The position of the four transducers in the shear web.

FIG 6. The position of the four transducers in the shear web.

Post failure analysis of the I-Beam may confirm the previous observation. Figure 7a,b illustrates the damaged I-Beam. Although the failure is sudden, it can be observed that the damage is initiated at the bonding paste of the I-beam’s lower part, close to the clamped region. A crack is propagating across the adhesive, then into the adherent, where it propagated in an interlaminar mode, producing joint separation and causing severe damage to the flange.

The damaged I-beam

FIG 7. The damaged I-beam

The second I-Beam is subjected to a load-hold proof test. This test is appropriate so as to investigate in which load level the damage might be critical for the I-Beam’s structural integrity. Figure 8 presents the recorded hits during the whole period of the proof holding test while a more detailed view of the events follows in figure 8. Almost zero activity is recorded during the first block – upper left graph of figure 9. During the first loop of the second block the activity starts at 3.26 KN and keeps on during the holding period. That might be an indication of damage initiation. On the other hand, during the second loop of this block there is no significant activity in the holding and unloading phase, correlating the activity of the first loop with cracks coming from the Araldite 420 A/B paste. Moreover, during the third block the felicity ratio is 0.97 which proves that the structure withstands the ‘examination load’.

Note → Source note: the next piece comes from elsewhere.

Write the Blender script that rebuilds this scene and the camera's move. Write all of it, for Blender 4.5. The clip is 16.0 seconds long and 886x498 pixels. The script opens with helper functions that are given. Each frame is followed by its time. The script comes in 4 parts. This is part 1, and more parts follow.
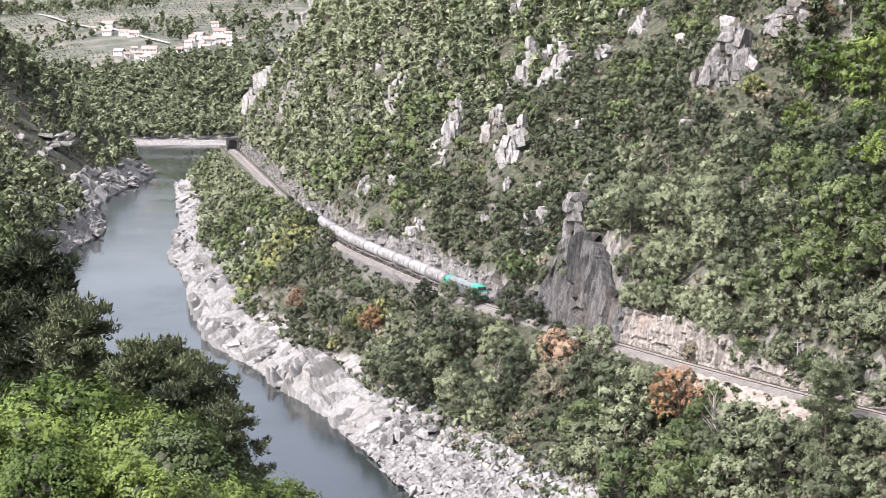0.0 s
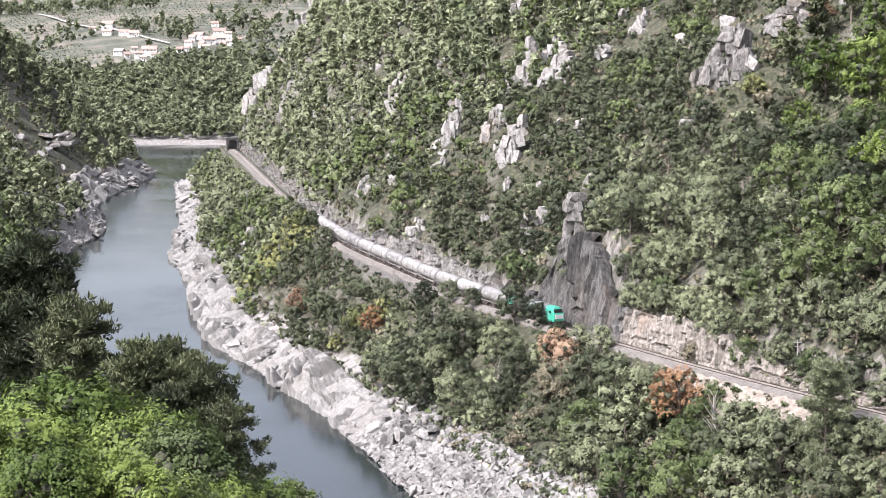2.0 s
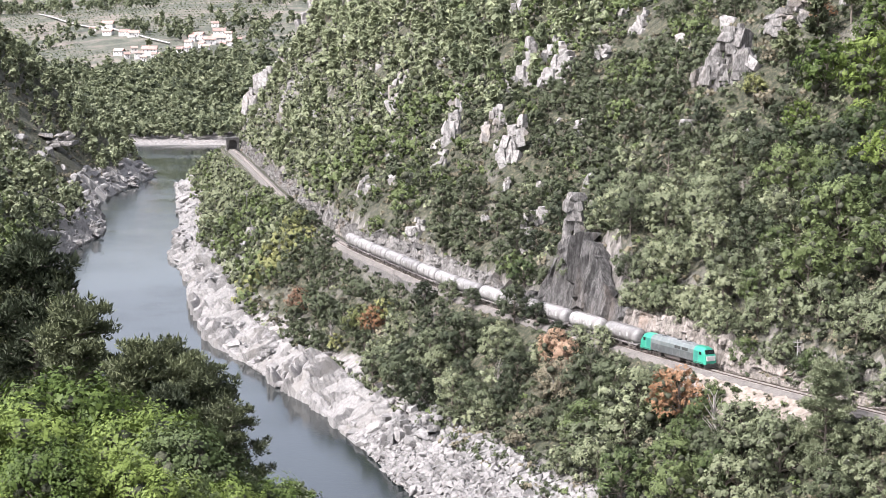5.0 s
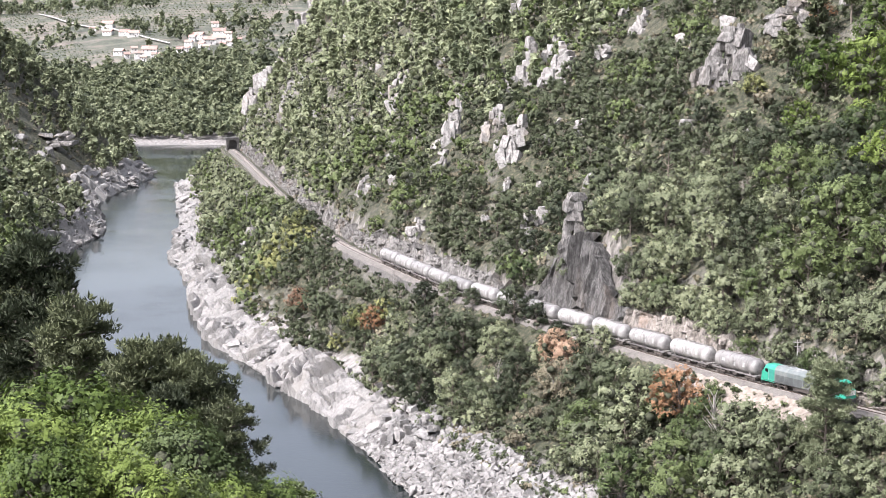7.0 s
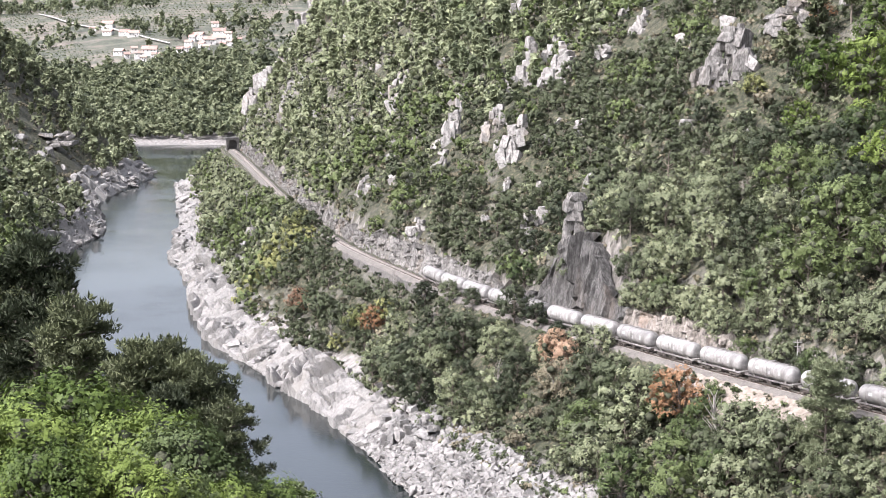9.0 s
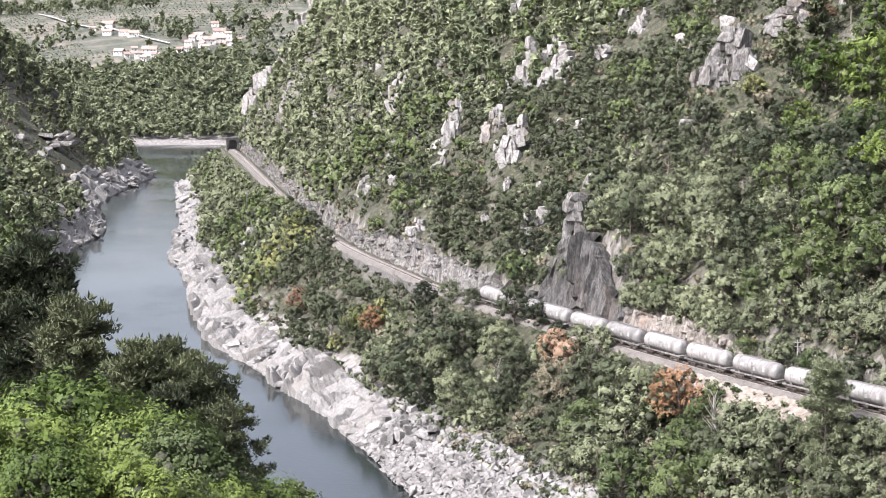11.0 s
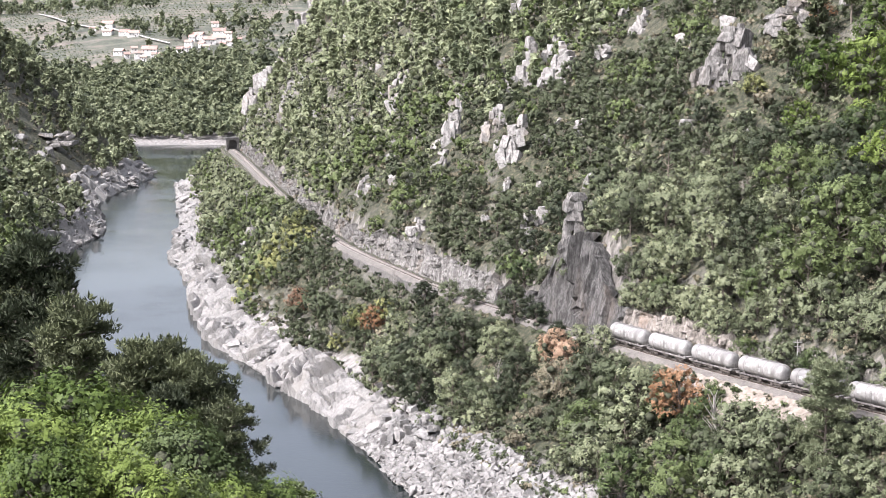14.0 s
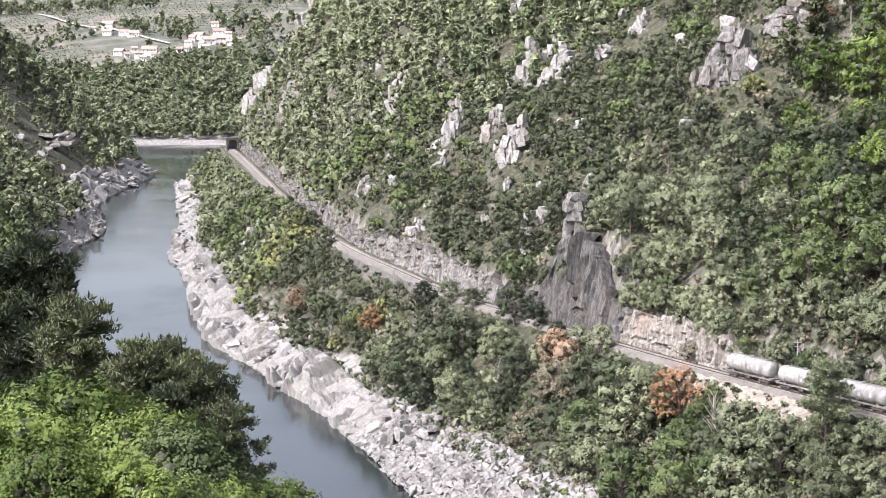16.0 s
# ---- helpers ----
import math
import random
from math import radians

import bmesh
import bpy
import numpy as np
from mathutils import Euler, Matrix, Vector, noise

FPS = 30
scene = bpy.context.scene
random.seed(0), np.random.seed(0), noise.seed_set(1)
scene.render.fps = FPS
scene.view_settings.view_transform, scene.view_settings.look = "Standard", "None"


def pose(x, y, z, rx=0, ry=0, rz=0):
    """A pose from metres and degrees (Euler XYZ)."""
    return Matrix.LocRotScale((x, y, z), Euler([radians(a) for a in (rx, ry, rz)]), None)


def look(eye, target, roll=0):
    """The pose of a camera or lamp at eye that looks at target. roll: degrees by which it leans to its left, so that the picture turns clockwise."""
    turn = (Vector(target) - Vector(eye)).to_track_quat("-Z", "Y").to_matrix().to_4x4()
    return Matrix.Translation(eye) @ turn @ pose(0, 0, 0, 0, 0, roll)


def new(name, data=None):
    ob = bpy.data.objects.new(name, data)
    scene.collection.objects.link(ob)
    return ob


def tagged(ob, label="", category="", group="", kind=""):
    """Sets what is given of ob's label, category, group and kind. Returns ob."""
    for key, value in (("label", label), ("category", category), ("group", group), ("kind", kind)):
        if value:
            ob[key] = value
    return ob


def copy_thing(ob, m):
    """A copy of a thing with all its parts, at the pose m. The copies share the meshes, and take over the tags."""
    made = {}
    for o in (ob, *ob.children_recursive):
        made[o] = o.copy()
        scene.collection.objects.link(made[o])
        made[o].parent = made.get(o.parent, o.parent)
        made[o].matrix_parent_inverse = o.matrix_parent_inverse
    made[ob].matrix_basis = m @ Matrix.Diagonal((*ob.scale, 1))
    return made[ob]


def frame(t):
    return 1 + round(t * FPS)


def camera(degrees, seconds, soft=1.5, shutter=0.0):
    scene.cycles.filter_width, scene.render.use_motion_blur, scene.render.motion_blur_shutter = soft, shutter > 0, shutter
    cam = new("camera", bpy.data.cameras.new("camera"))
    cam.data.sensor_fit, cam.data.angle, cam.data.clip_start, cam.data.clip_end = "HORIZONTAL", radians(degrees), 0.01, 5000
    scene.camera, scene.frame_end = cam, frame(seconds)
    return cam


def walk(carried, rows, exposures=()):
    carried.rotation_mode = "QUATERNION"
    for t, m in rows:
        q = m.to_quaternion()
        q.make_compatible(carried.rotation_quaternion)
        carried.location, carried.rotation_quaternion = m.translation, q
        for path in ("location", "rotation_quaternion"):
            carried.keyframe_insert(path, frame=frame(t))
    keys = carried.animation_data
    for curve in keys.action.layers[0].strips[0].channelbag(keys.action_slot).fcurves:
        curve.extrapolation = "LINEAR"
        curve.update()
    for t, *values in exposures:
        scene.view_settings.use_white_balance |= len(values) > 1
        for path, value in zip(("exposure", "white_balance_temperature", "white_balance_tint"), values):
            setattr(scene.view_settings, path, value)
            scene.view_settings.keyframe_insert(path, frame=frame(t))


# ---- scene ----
EYE, TILT = (0.0, 0.0, 66.4), 7.178
cam = camera(28.0, 16.0, soft=0.8)
walk(cam, [(0.0, pose(*EYE, 90 - TILT, 0, 0)), (16.0, pose(*EYE, 90 - TILT, 0, 0))], exposures=[(0.0, 1.48, 6200, 17), (16.0, 1.48, 6200, 17)])

# ---- light: a hazy bright sky and a soft sun from over the river ----
SUN_WAY = Vector((-0.62, -0.46, 0.84)).normalized()
world = bpy.data.worlds.new("sky")
scene.world = world
world.use_nodes = True
sky = world.node_tree.nodes.new("ShaderNodeTexSky")
sky.sky_type, sky.sun_disc = "NISHITA", False
sky.sun_elevation = math.asin(SUN_WAY.z)
sky.sun_rotation = math.atan2(SUN_WAY.x, SUN_WAY.y)
sky.air_density, sky.dust_density, sky.ozone_density = 1.0, 5.0, 1.2
veil = world.node_tree.nodes.new("ShaderNodeHueSaturation")  # thin high cloud greys the blue
veil.inputs["Saturation"].default_value = 0.45
world.node_tree.links.new(sky.outputs[0], veil.inputs["Color"])
world.node_tree.links.new(veil.outputs[0], world.node_tree.nodes["Background"].inputs[0])
world.node_tree.nodes["Background"].inputs[1].default_value = 0.15
sun = new("sun", bpy.data.lights.new("sun", "SUN"))
sun.data.energy, sun.data.angle, sun.data.color = 2.8, radians(1.5), (1.0, 0.965, 0.92)
sun.matrix_world = look(SUN_WAY * 300, (0, 0, 0))


# ---- materials ----
def nodes_of(m):
    m.use_nodes = True
    return m.node_tree.nodes, m.node_tree.links, m.node_tree.nodes["Principled BSDF"]


def noise_of(n, l, vec, scale, detail=4.0, rough=0.6):
    t = n.new("ShaderNodeTexNoise")
    t.inputs["Scale"].default_value, t.inputs["Detail"].default_value, t.inputs["Roughness"].default_value = scale, detail, rough
    l.new(vec, t.inputs["Vector"])
    return t.outputs["Fac"]


def ramp_of(n, l, fac, stops):
    r = n.new("ShaderNodeValToRGB")
    while len(r.color_ramp.elements) < len(stops):
        r.color_ramp.elements.new(0.5)
    for e, (p, c) in zip(r.color_ramp.elements, stops):
        e.position, e.color = p, (*c, 1) if len(c) == 3 else c
    l.new(fac, r.inputs[0])
    return r.outputs[0]


def mix_of(n, l, fac, a, b, mode="MIX"):
    m = n.new("ShaderNodeMix")
    m.data_type, m.blend_type = "RGBA", mode
    for value, socket in ((fac, m.inputs[0]), (a, m.inputs[6]), (b, m.inputs[7])):
        if isinstance(value, (int, float)):
            socket.default_value = value
        elif isinstance(value, tuple):
            socket.default_value = (*value, 1)
        else:
            l.new(value, socket)
    return m.outputs[2]


def maths(n, l, op, a, b=0.0, clamp=False):
    m = n.new("ShaderNodeMath")
    m.operation, m.use_clamp = op, clamp
    for i, v in enumerate((a, b)):
        if isinstance(v, (int, float)):
            m.inputs[i].default_value = v
        else:
            l.new(v, m.inputs[i])
    return m.outputs[0]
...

The recorded hits during the proof holding test.

FIG 8. The recorded hits during the proof holding test.

 A detailed view of the four blocks.

FIG 9. A detailed view of the four blocks.

Finally, the events, occurring during the unloading period of the forth block and the felicity ratio of 0.897 which is calculated in the reloading phase of the forth block, prove the existence of severe damage. The second I-Beam fails at 16.1 KN. Although the failure seems similar to the first I-Beam’s failure, it is hard to conclude if it is caused due to shear web buckling or due to failure at the bonding paste, see figure 10.

The damaged I-Beam

FIG 10. The damaged I-Beam

CONCLUSIONS

Two I-Beams, simulating the adhesive complex stress field of the spar cap to web bonding were loaded incrementally up to failure. The first one was incrementally loaded measuring the US while the second was loaded in steps performing load-hold proof tests. Acoustic Emission technique was used trying to locate and evaluate the damage process. Examining the results of the first test, one can notice that the AE technique succeeded to locate a defect early in the loading procedure. However, the defect did not seem critical for the I-Beams structural integrity. This observation might be confirmed by the results of the second test. These results showed that severe damage to the I-Beam appeared at almost 90% of the US.

However, in order to comprehend better the results and confirm firmly their validity, more tests and an advanced analysis of the Acoustic Emission’s recordings are needed.